There are several things that deserve attention, unfortunately of a not very pleasant character.
It is taking place an attack on the Church that endangers us all. I mean, it endangers our civilization, one could say, I prefer to say our whole legal civility.
Think of what happened in Belgium, a country whose raison d'etre was to be Catholic, and now sees his bishops practically detained for hours to be interrogated, while the tombs of dead bishops were ransacked.
It is all happening because of the sins of the Church's sons, it is the easy reply.
No playing victims from our great Pope Benedict. Just a right call to penance. The worst enemies of the Church are inside, he tells us.
It is so, but who are the enemies he is talking about? just the pedophiles?

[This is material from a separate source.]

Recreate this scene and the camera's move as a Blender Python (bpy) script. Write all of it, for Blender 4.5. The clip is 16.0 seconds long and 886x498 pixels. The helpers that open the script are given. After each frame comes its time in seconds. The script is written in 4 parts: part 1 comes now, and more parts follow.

How about the unacceptable understanding of things shown by our high prelates? Sinning, as it looks, of an ignorance that is a betrayal of Christ.
I was appalled by reading a debate between a highly considered cardinal, the archbishop of Vienna, and the Canadian Catholic philosopher Charles Taylor. Unfortunately I haven't been able to find an English text to comment upon it. So I will have to stay with the title of Taylor's last book: The secular age.
Let me be a bit paradoxical, or at least go against the grain of current conceptualizations of present day society.
I don't believe that any such a thing as "secularization" exists. Usually it is meant by it the progressive loss of a religious understanding of the world, by turning to the saeculum so called: a desacralization of it. I see happening quite the opposite: a sacralization of it.
Christianity taught us not to identify God with any finite things. Now, what appears to be happening is the reverse (as I argued in my previous posts on "typhus").
So, I confess I don't understand what the archbishop is debating about with the philosopher.